■ Instruction
Strip the pictures and reproduce the rest of the listing exactly.

■ Data lines
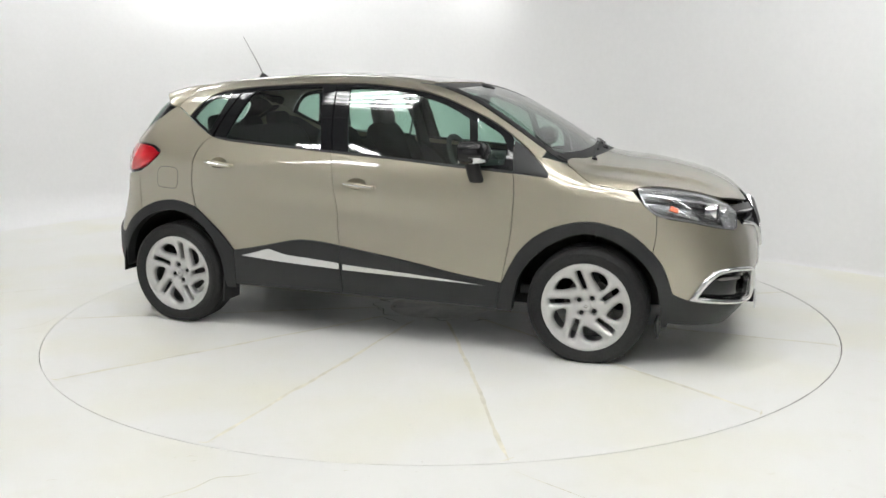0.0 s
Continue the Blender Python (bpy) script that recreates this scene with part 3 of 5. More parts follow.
def lay(way, uv):
    """Points of the skin met from the side L, the front F, the back B, the top T, aslant S, or round the nose C and tail D."""
    uv = np.asarray(uv, float)
    n = len(uv)
    u, v, o = uv[:, 0], uv[:, 1], np.zeros(n)
    if way == "L":
        start, d = np.stack([u, o + 1.3, v], 1), np.tile((0, -1.0, 0), (n, 1))
    elif way == "F":
        start, d = np.stack([o + 2.6, u, v], 1), np.tile((-1.0, 0, 0), (n, 1))
    elif way == "B":
        start, d = np.stack([o - 2.6, u, v], 1), np.tile((1.0, 0, 0), (n, 1))
    elif way == "T":
        start, d = np.stack([u, v, o + 1.9], 1), np.tile((0, 0, -1.0), (n, 1))
    elif way == "S":
        start, d = np.stack([u, -v * H2 + 1.9, v * H2 + 1.9], 1), np.tile((0, -H2, -H2), (n, 1))
    else:
        k = 1 if way == "C" else -1
        d = np.stack([-k * np.cos(u), -np.sin(u), o], 1)
        start = np.stack([k * 1.3 + o, o, v], 1) - d * 1.6
    p, ok = meet(start, d, 2.6, 110)
    if not ok.all():
        p[~ok] = start[~ok] + d[~ok] * 1.1
        p = np.where(ok[:, None], p, settle(p))
    return p


def seen_as(way, p):
    """The flat coordinates of points in a view."""
    x, y, z = p.T
    if way == "S":
        return np.stack([x, (z - y) * H2], 1)
    if way in "CD":
        k = 1 if way == "C" else -1
        return np.stack([np.arctan2(y, k * (x - k * 1.3)), z], 1)
    a, b = FLAT[way][1]
    return np.stack([p[:, a], p[:, b]], 1)


def across(src, dst, pts, step=0.02):
    """A curve drawn in one view, given in the coordinates of another."""
    return [tuple(q) for q in seen_as(dst, lay(src, smooth_loop(pts, step, closed=False)))]


def even(way, uv, p):
    """A smooth low-order surface through laid points, with its normals: for glass, which has no creases."""
    axis = {"L": 1, "T": 2, "B": 0}[way]
    m = uv.mean(0)
    u, v = (uv - m).T
    cols = np.stack([np.ones(len(u)), u, v, u * u, u * v, v * v, u ** 3, u * u * v, u * v * v], 1)
    k = np.linalg.lstsq(cols, p[:, axis], rcond=None)[0]
    q = p.copy()
    q[:, axis] = cols @ k
    du = k[1] + 2 * k[3] * u + k[4] * v + 3 * k[6] * u * u + 2 * k[7] * u * v + k[8] * v * v
    dv = k[2] + k[4] * u + 2 * k[5] * v + k[7] * u * u + 2 * k[8] * u * v
    n = np.zeros_like(p)
    a, b = FLAT[way][1]
    n[:, axis], n[:, a], n[:, b] = 1, -du, -dv
    n /= np.linalg.norm(n, axis=1)[:, None]
    return q, n * (-1 if way == "B" else 1)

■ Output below
0.0 s
Continue the Blender Python (bpy) script that recreates this scene with part 3 of 5. More parts follow.
def lay(way, uv):
    """Points of the skin met from the side L, the front F, the back B, the top T, aslant S, or round the nose C and tail D."""
    uv = np.asarray(uv, float)
    n = len(uv)
    u, v, o = uv[:, 0], uv[:, 1], np.zeros(n)
    if way == "L":
        start, d = np.stack([u, o + 1.3, v], 1), np.tile((0, -1.0, 0), (n, 1))
    elif way == "F":
        start, d = np.stack([o + 2.6, u, v], 1), np.tile((-1.0, 0, 0), (n, 1))
    elif way == "B":
        start, d = np.stack([o - 2.6, u, v], 1), np.tile((1.0, 0, 0), (n, 1))
    elif way == "T":
        start, d = np.stack([u, v, o + 1.9], 1), np.tile((0, 0, -1.0), (n, 1))
    elif way == "S":
        start, d = np.stack([u, -v * H2 + 1.9, v * H2 + 1.9], 1), np.tile((0, -H2, -H2), (n, 1))
    else:
        k = 1 if way == "C" else -1
        d = np.stack([-k * np.cos(u), -np.sin(u), o], 1)
        start = np.stack([k * 1.3 + o, o, v], 1) - d * 1.6
    p, ok = meet(start, d, 2.6, 110)
    if not ok.all():
        p[~ok] = start[~ok] + d[~ok] * 1.1
        p = np.where(ok[:, None], p, settle(p))
    return p


def seen_as(way, p):
    """The flat coordinates of points in a view."""
    x, y, z = p.T
    if way == "S":
        return np.stack([x, (z - y) * H2], 1)
    if way in "CD":
        k = 1 if way == "C" else -1
        return np.stack([np.arctan2(y, k * (x - k * 1.3)), z], 1)
    a, b = FLAT[way][1]
    return np.stack([p[:, a], p[:, b]], 1)


def across(src, dst, pts, step=0.02):
    """A curve drawn in one view, given in the coordinates of another."""
    return [tuple(q) for q in seen_as(dst, lay(src, smooth_loop(pts, step, closed=False)))]


def even(way, uv, p):
    """A smooth low-order surface through laid points, with its normals: for glass, which has no creases."""
    axis = {"L": 1, "T": 2, "B": 0}[way]
    m = uv.mean(0)
    u, v = (uv - m).T
    cols = np.stack([np.ones(len(u)), u, v, u * u, u * v, v * v, u ** 3, u * u * v, u * v * v], 1)
    k = np.linalg.lstsq(cols, p[:, axis], rcond=None)[0]
    q = p.copy()
    q[:, axis] = cols @ k
    du = k[1] + 2 * k[3] * u + k[4] * v + 3 * k[6] * u * u + 2 * k[7] * u * v + k[8] * v * v
    dv = k[2] + k[4] * u + 2 * k[5] * v + k[7] * u * u + 2 * k[8] * u * v
    n = np.zeros_like(p)
    a, b = FLAT[way][1]
    n[:, axis], n[:, a], n[:, b] = 1, -du, -dv
    n /= np.linalg.norm(n, axis=1)[:, None]
    return q, n * (-1 if way == "B" else 1)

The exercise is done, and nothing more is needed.